-- Task details --
Output all the data exactly. Pictures do not belong in the copy.

-- Recorded information --
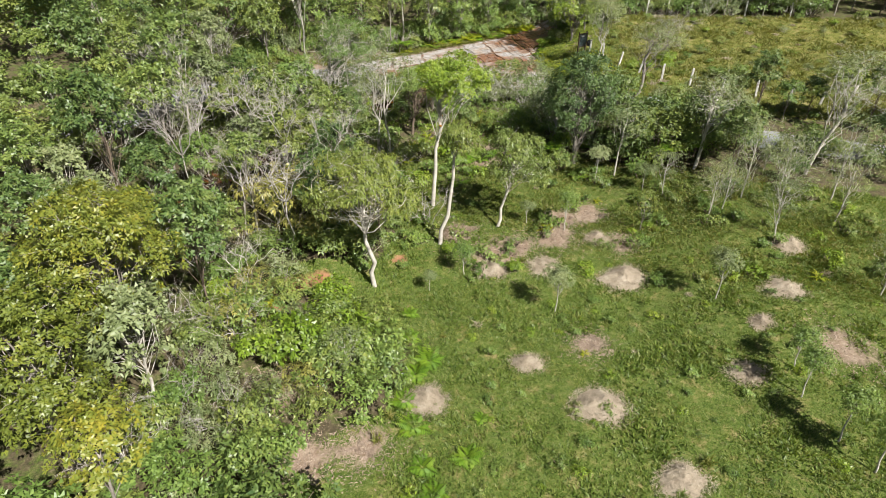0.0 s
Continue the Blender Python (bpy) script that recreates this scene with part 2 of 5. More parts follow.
def rock_material(name, proud):
    """Pale jointed sandstone; iron water has stained it rust in two broad fans and along the cracks."""
    m, n, l, b = material(name)
    g = n.new("ShaderNodeNewGeometry")
    big = world_noise(n, l, 0.55, 5.0, 0.6)
    mid = world_noise(n, l, 2.6, 6.0, 0.7)
    fine = world_noise(n, l, 9.0, 6.0, 0.75)
    def fan(cx, cy, r):
        d = n.new("ShaderNodeVectorMath")
        d.operation = "DISTANCE"
        flat = n.new("ShaderNodeVectorMath")
        flat.operation = "MULTIPLY"
        flat.inputs[1].default_value = (1, 1, 0)
        l.new(g.outputs["Position"], flat.inputs[0])
        l.new(flat.outputs[0], d.inputs[0])
        d.inputs[1].default_value = (cx, cy, 0)
        k = n.new("ShaderNodeMapRange")
        k.inputs[1].default_value, k.inputs[2].default_value, k.inputs[3].default_value, k.inputs[4].default_value = r * 0.55, r * 1.35, 1.0, 0.0
        l.new(d.outputs["Value"], k.inputs[0])
        return k.outputs[0]
    def most(a, c):
        x = n.new("ShaderNodeMath")
        x.operation = "MAXIMUM"
        l.new(a, x.inputs[0])
        l.new(c, x.inputs[1])
        return x.outputs[0]
    stained = most(most(fan(-8.4, 66.4, 3.4), fan(-4.4, 64.4, 2.2)), most(most(fan(4.9, 72.8, 3.0), fan(1.7, 75.6, 2.0)), most(fan(8.6, 85.2, 5.4), fan(2.4, 67.6, 2.0))))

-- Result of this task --
0.0 s
Continue the Blender Python (bpy) script that recreates this scene with part 2 of 5. More parts follow.
def rock_material(name, proud):
    """Pale jointed sandstone; iron water has stained it rust in two broad fans and along the cracks."""
    m, n, l, b = material(name)
    g = n.new("ShaderNodeNewGeometry")
    big = world_noise(n, l, 0.55, 5.0, 0.6)
    mid = world_noise(n, l, 2.6, 6.0, 0.7)
    fine = world_noise(n, l, 9.0, 6.0, 0.75)
    def fan(cx, cy, r):
        d = n.new("ShaderNodeVectorMath")
        d.operation = "DISTANCE"
        flat = n.new("ShaderNodeVectorMath")
        flat.operation = "MULTIPLY"
        flat.inputs[1].default_value = (1, 1, 0)
        l.new(g.outputs["Position"], flat.inputs[0])
        l.new(flat.outputs[0], d.inputs[0])
        d.inputs[1].default_value = (cx, cy, 0)
        k = n.new("ShaderNodeMapRange")
        k.inputs[1].default_value, k.inputs[2].default_value, k.inputs[3].default_value, k.inputs[4].default_value = r * 0.55, r * 1.35, 1.0, 0.0
        l.new(d.outputs["Value"], k.inputs[0])
        return k.outputs[0]
    def most(a, c):
        x = n.new("ShaderNodeMath")
        x.operation = "MAXIMUM"
        l.new(a, x.inputs[0])
        l.new(c, x.inputs[1])
        return x.outputs[0]
    stained = most(most(fan(-8.4, 66.4, 3.4), fan(-4.4, 64.4, 2.2)), most(most(fan(4.9, 72.8, 3.0), fan(1.7, 75.6, 2.0)), most(fan(8.6, 85.2, 5.4), fan(2.4, 67.6, 2.0))))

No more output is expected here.